**Written problem**: Write out the records that appear below, verbatim and complete, but without pictures.

━━ Available data

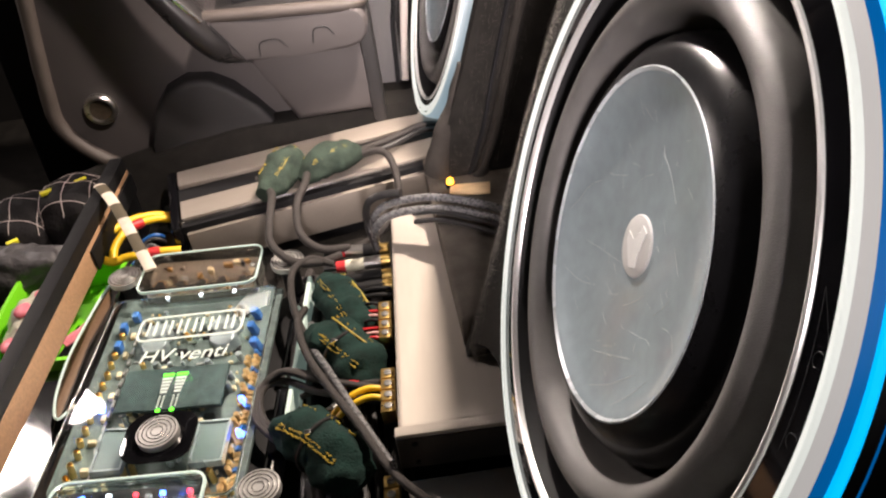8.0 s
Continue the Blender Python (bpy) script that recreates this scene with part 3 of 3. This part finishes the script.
def housing(y0, y1, label, leds):
    h = part("terminal_housing", prism(rounded(0.118, y1 - y0 - 0.010, 0.008, 6, 0, (y0 + y1) / 2), 0.024, 0.060, 0.002), BLACK if leds else SMOKE, am, label)
    p = part("housing_window", prism(rounded(0.126, y1 - y0 - 0.004, 0.009, 5, 0, (y0 + y1) / 2), 0.0705, 0.0730, 0.0008), GLASS if leds else TINTED, h, "clear window")
    p.visible_shadow = False
    w = part("clear_wall", frame_loop(0.129, y1 - y0, 0.012, 0.0030, 0.050, 0.0703, 0, (y0 + y1) / 2), CLEAR_EDGE, h, "clear acrylic side wall")
    w.visible_shadow = False
    part("housing_rim", frame_loop(0.130, y1 - y0 + 0.001, 0.0125, 0.0012 if not leds else 0.0020, 0.0704, 0.0736, 0, (y0 + y1) / 2), EDGE, h, "pale rounded rim")
    if not leds:
        for x in (-0.030, 0.006, 0.042):
            part("indicator", disc((x, y0 - 0.0035, 0.0652), 0.0019, 0.0012, 12, 0.0004), LED_WHITE, h, "lit white indicator")
    for i in range(5):
        x = -0.044 + 0.022 * i
        part("terminal_cup", tube([(x, y0 + 0.020, 0.0595), (x, y0 + 0.020, 0.066)], 0.0078, 16, 2), GOLD if leds else COPPER, h)
        # Black disc on the solid cup stands for the shade in its hole.
        part("cup_shade", disc((x, y0 + 0.020, 0.0662), 0.0055, 0.0006, 16), BLACK, h)
        if leds:
            part("indicator", box((x + 0.003, y1 - 0.012, 0.0615), (0.004, 0.004, 0.003), 0.001), LED_BLUE if i in (0, 3) else LED_RED if i in (2, 4) else LED_WHITE, h, "lit indicator")
    for i in range(26 if leds else 44):
        part("jumper", box((rnd.uniform(-0.05, 0.05), rnd.uniform(y0 + 0.012, y1 - 0.012), 0.0612), (rnd.uniform(0.003, 0.009), 0.004, 0.003), 0.0006), rnd.choice((STEEL, CREAM, STEEL, CAP_GREY, COPPER, PCB, RED) if leds else (SMOKE, COPPER, CAP_GREY, BLACK, CREAM, SMOKE)), h)
    for sx in (-0.058, 0.058):
        for y in (y0 + 0.007, y1 - 0.007):
            part("screw", disc((sx, y, 0.0735), 0.0025, 0.001, 12, 0.0003), CHROME, h)


housing(0.000, 0.066, "dark terminal housing under a clear window", False)
housing(-0.345, -0.244, "lit terminal housing under a clear window", True)

part("knob_plate", prism(rounded(0.064, 0.056, 0.018, 8, 0.010, -0.197), 0.0655, 0.0675, 0.0005), GLOSS, am, "black rounded plate round the knob")


TURNED = mat("turned_aluminium", (0.62, 0.61, 0.59), 0.32, 0.6, var=0.08, scale=60)


def spiral_cap(parent, x, y, z, r, name, label):
    k = part(name, disc((x, y, z), r, 0.006, 40, 0.0008), TURNED, parent, label)
    for i in range(4):
        rr = r * (0.88 - 0.2 * i)
        part("groove_ring", lathe([(rr - 0.0007, z + 0.0059), (rr - 0.0004, z + 0.0068), (rr + 0.0004, z + 0.0068), (rr + 0.0007, z + 0.0059)], 40), CHROME, k).location = (x, y, 0)
    return k


spiral_cap(am, 0.010, -0.197, 0.0675, 0.0185, "knob", "turned metal knob with spiral grooves")
for x, y in ((-0.088, 0.040), (0.093, 0.038), (0.108, -0.262)):
    part("standoff", disc((x, y, 0.0), 0.010, 0.062, 24, 0.001), BLACK, am)
    spiral_cap(am, x, y, 0.062, 0.018, "standoff_cap", "spiral-grooved metal standoff cap")
for x, y in ((0.098, -0.105), (-0.098, -0.12), (0.098, 0.0)):
    part("bolt", lathe([(0.0005, 0.0345), (0.004, 0.034), (0.0065, 0.031), (0.007, 0.026)], 20), CHROME, am).location = (x, y, 0)

# printed marks on the cover: a framed logo as plain bars, the model word, the level meters
part("logo_frame", frame_loop(0.108, 0.036, 0.009, 0.0024, 0.0656, 0.0662, 0.006, -0.052), PRINT, am, "pale rounded logo frame")
for i in range(6):
    for dx in (-0.0036, 0.0036):
        part("logo_bar", box((-0.034 + 0.0160 * i + dx, -0.052, 0.0659), (0.0024, 0.021, 0.0006)), PRINT, am)
txt = bpy.data.curves.new("model_word", "FONT")
txt.body, txt.size, txt.extrude, txt.align_x, txt.shear = "HV·venti", 0.0245, 0.0002, "CENTER", 0.2
tmp = bpy.data.objects.new("tmp_word", txt)
scene.collection.objects.link(tmp)
bpy.context.view_layer.update()
word = new("model_word", bpy.data.meshes.new_from_object(tmp.evaluated_get(bpy.context.evaluated_depsgraph_get())))
bpy.data.objects.remove(tmp)
word.data.materials.clear()
word.data.materials.append(PRINT)
word.parent, word.location = am, (0.0065, -0.101, 0.0658)
for cx in (0.000, 0.013):
    part("meter_peak", box((cx, -0.1205, 0.0659), (0.0105, 0.0035, 0.0006)), LED_GREEN, am, "lit green meter peak")
    for i in range(5):
        part("meter_bar", box((cx, -0.1255 - 0.0042 * i, 0.0659), (0.0100 - 0.0009 * i, 0.0026, 0.0006)), PRINT, am)
    for i in range(5):
        for sx in (-0.002, 0.002):
            part("meter_dot", box((cx + sx, -0.148 - 0.0032 * i, 0.0659), (0.0016, 0.0018, 0.0006)), PRINT, am)
    part("meter_lamp", disc((cx, -0.1655, 0.0657), 0.0024, 0.0008, 12), LED_GREEN, am, "lit green lamp")
for x, y in ((-0.062, -0.142), (0.068, -0.146), (0.072, -0.185)):
    part("board_led", box((x, y, 0.050), (0.0045, 0.0045, 0.008), 0.001), LED_BLUE, board, "glowing blue light")

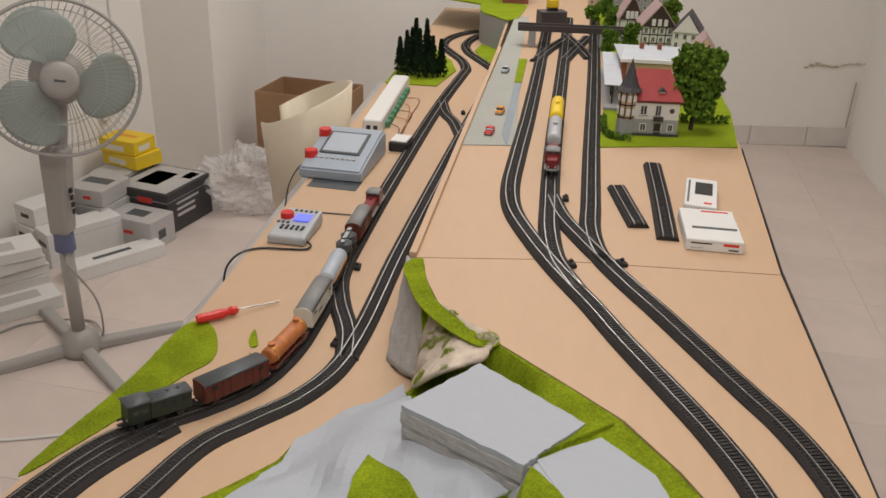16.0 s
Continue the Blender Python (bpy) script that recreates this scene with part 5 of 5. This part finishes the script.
# ---------------------------------------------------------------- things on the floor
FANGREY = mat("fan_grey_plastic", (0.36, 0.35, 0.33), 0.4, var=0.05, scale=40)
BLADEG = mat("fan_blade_plastic", (0.36, 0.43, 0.40), 0.35, var=0.05, scale=20, alpha=0.72)
COLLAR = mat("blue_grey_collar", (0.13, 0.15, 0.26), 0.5, var=0.05)
CARD = mat("brown_cardboard", (0.36, 0.215, 0.115), 0.8, var=0.10, scale=40, scale2=4, bump=0.05)
FOIL = mat("clear_plastic_film", (0.75, 0.74, 0.73), 0.25, var=0.05, alpha=0.34, spec=0.6, bump=0.5, bump_scale=30)
GREYCARD = mat("grey_carton", (0.47, 0.46, 0.45), 0.6, var=0.06, scale=40)
BLACKCARD = mat("black_carton", (0.035, 0.034, 0.036), 0.45, var=0.15, scale=40)

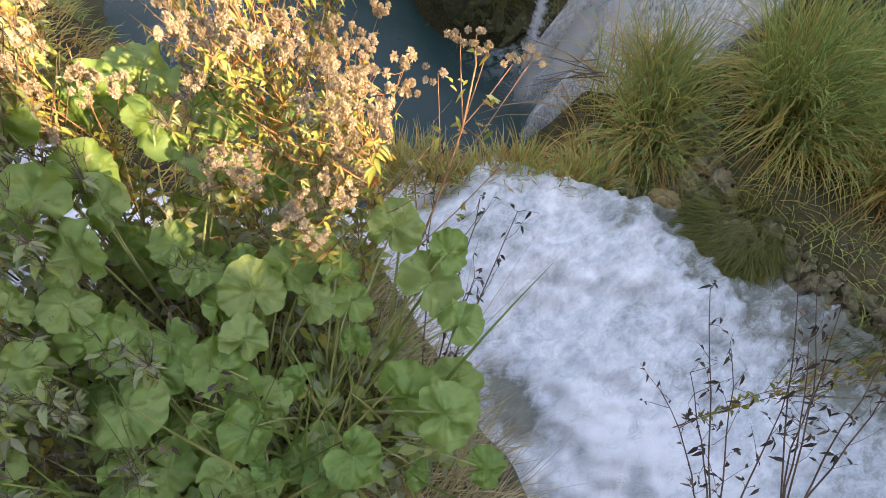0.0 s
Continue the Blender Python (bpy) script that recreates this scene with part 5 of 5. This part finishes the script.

━━━━

**Exercise result**:
8.0 s
Continue the Blender Python (bpy) script that recreates this scene with part 3 of 3. This part finishes the script.
def housing(y0, y1, label, leds):
    h = part("terminal_housing", prism(rounded(0.118, y1 - y0 - 0.010, 0.008, 6, 0, (y0 + y1) / 2), 0.024, 0.060, 0.002), BLACK if leds else SMOKE, am, label)
    p = part("housing_window", prism(rounded(0.126, y1 - y0 - 0.004, 0.009, 5, 0, (y0 + y1) / 2), 0.0705, 0.0730, 0.0008), GLASS if leds else TINTED, h, "clear window")
    p.visible_shadow = False
    w = part("clear_wall", frame_loop(0.129, y1 - y0, 0.012, 0.0030, 0.050, 0.0703, 0, (y0 + y1) / 2), CLEAR_EDGE, h, "clear acrylic side wall")
    w.visible_shadow = False
    part("housing_rim", frame_loop(0.130, y1 - y0 + 0.001, 0.0125, 0.0012 if not leds else 0.0020, 0.0704, 0.0736, 0, (y0 + y1) / 2), EDGE, h, "pale rounded rim")
    if not leds:
        for x in (-0.030, 0.006, 0.042):
            part("indicator", disc((x, y0 - 0.0035, 0.0652), 0.0019, 0.0012, 12, 0.0004), LED_WHITE, h, "lit white indicator")
    for i in range(5):
        x = -0.044 + 0.022 * i
        part("terminal_cup", tube([(x, y0 + 0.020, 0.0595), (x, y0 + 0.020, 0.066)], 0.0078, 16, 2), GOLD if leds else COPPER, h)
        # Black disc on the solid cup stands for the shade in its hole.
        part("cup_shade", disc((x, y0 + 0.020, 0.0662), 0.0055, 0.0006, 16), BLACK, h)
        if leds:
            part("indicator", box((x + 0.003, y1 - 0.012, 0.0615), (0.004, 0.004, 0.003), 0.001), LED_BLUE if i in (0, 3) else LED_RED if i in (2, 4) else LED_WHITE, h, "lit indicator")
    for i in range(26 if leds else 44):
        part("jumper", box((rnd.uniform(-0.05, 0.05), rnd.uniform(y0 + 0.012, y1 - 0.012), 0.0612), (rnd.uniform(0.003, 0.009), 0.004, 0.003), 0.0006), rnd.choice((STEEL, CREAM, STEEL, CAP_GREY, COPPER, PCB, RED) if leds else (SMOKE, COPPER, CAP_GREY, BLACK, CREAM, SMOKE)), h)
    for sx in (-0.058, 0.058):
        for y in (y0 + 0.007, y1 - 0.007):
            part("screw", disc((sx, y, 0.0735), 0.0025, 0.001, 12, 0.0003), CHROME, h)


housing(0.000, 0.066, "dark terminal housing under a clear window", False)
housing(-0.345, -0.244, "lit terminal housing under a clear window", True)

part("knob_plate", prism(rounded(0.064, 0.056, 0.018, 8, 0.010, -0.197), 0.0655, 0.0675, 0.0005), GLOSS, am, "black rounded plate round the knob")


TURNED = mat("turned_aluminium", (0.62, 0.61, 0.59), 0.32, 0.6, var=0.08, scale=60)


def spiral_cap(parent, x, y, z, r, name, label):
    k = part(name, disc((x, y, z), r, 0.006, 40, 0.0008), TURNED, parent, label)
    for i in range(4):
        rr = r * (0.88 - 0.2 * i)
        part("groove_ring", lathe([(rr - 0.0007, z + 0.0059), (rr - 0.0004, z + 0.0068), (rr + 0.0004, z + 0.0068), (rr + 0.0007, z + 0.0059)], 40), CHROME, k).location = (x, y, 0)
    return k


spiral_cap(am, 0.010, -0.197, 0.0675, 0.0185, "knob", "turned metal knob with spiral grooves")
for x, y in ((-0.088, 0.040), (0.093, 0.038), (0.108, -0.262)):
    part("standoff", disc((x, y, 0.0), 0.010, 0.062, 24, 0.001), BLACK, am)
    spiral_cap(am, x, y, 0.062, 0.018, "standoff_cap", "spiral-grooved metal standoff cap")
for x, y in ((0.098, -0.105), (-0.098, -0.12), (0.098, 0.0)):
    part("bolt", lathe([(0.0005, 0.0345), (0.004, 0.034), (0.0065, 0.031), (0.007, 0.026)], 20), CHROME, am).location = (x, y, 0)

# printed marks on the cover: a framed logo as plain bars, the model word, the level meters
part("logo_frame", frame_loop(0.108, 0.036, 0.009, 0.0024, 0.0656, 0.0662, 0.006, -0.052), PRINT, am, "pale rounded logo frame")
for i in range(6):
    for dx in (-0.0036, 0.0036):
        part("logo_bar", box((-0.034 + 0.0160 * i + dx, -0.052, 0.0659), (0.0024, 0.021, 0.0006)), PRINT, am)
txt = bpy.data.curves.new("model_word", "FONT")
txt.body, txt.size, txt.extrude, txt.align_x, txt.shear = "HV·venti", 0.0245, 0.0002, "CENTER", 0.2
tmp = bpy.data.objects.new("tmp_word", txt)
scene.collection.objects.link(tmp)
bpy.context.view_layer.update()
word = new("model_word", bpy.data.meshes.new_from_object(tmp.evaluated_get(bpy.context.evaluated_depsgraph_get())))
bpy.data.objects.remove(tmp)
word.data.materials.clear()
word.data.materials.append(PRINT)
word.parent, word.location = am, (0.0065, -0.101, 0.0658)
for cx in (0.000, 0.013):
    part("meter_peak", box((cx, -0.1205, 0.0659), (0.0105, 0.0035, 0.0006)), LED_GREEN, am, "lit green meter peak")
    for i in range(5):
        part("meter_bar", box((cx, -0.1255 - 0.0042 * i, 0.0659), (0.0100 - 0.0009 * i, 0.0026, 0.0006)), PRINT, am)
    for i in range(5):
        for sx in (-0.002, 0.002):
            part("meter_dot", box((cx + sx, -0.148 - 0.0032 * i, 0.0659), (0.0016, 0.0018, 0.0006)), PRINT, am)
    part("meter_lamp", disc((cx, -0.1655, 0.0657), 0.0024, 0.0008, 12), LED_GREEN, am, "lit green lamp")
for x, y in ((-0.062, -0.142), (0.068, -0.146), (0.072, -0.185)):
    part("board_led", box((x, y, 0.050), (0.0045, 0.0045, 0.008), 0.001), LED_BLUE, board, "glowing blue light")

16.0 s
Continue the Blender Python (bpy) script that recreates this scene with part 5 of 5. This part finishes the script.
# ---------------------------------------------------------------- things on the floor
FANGREY = mat("fan_grey_plastic", (0.36, 0.35, 0.33), 0.4, var=0.05, scale=40)
BLADEG = mat("fan_blade_plastic", (0.36, 0.43, 0.40), 0.35, var=0.05, scale=20, alpha=0.72)
COLLAR = mat("blue_grey_collar", (0.13, 0.15, 0.26), 0.5, var=0.05)
CARD = mat("brown_cardboard", (0.36, 0.215, 0.115), 0.8, var=0.10, scale=40, scale2=4, bump=0.05)
FOIL = mat("clear_plastic_film", (0.75, 0.74, 0.73), 0.25, var=0.05, alpha=0.34, spec=0.6, bump=0.5, bump_scale=30)
GREYCARD = mat("grey_carton", (0.47, 0.46, 0.45), 0.6, var=0.06, scale=40)
BLACKCARD = mat("black_carton", (0.035, 0.034, 0.036), 0.45, var=0.15, scale=40)

0.0 s
Continue the Blender Python (bpy) script that recreates this scene with part 5 of 5. This part finishes the script.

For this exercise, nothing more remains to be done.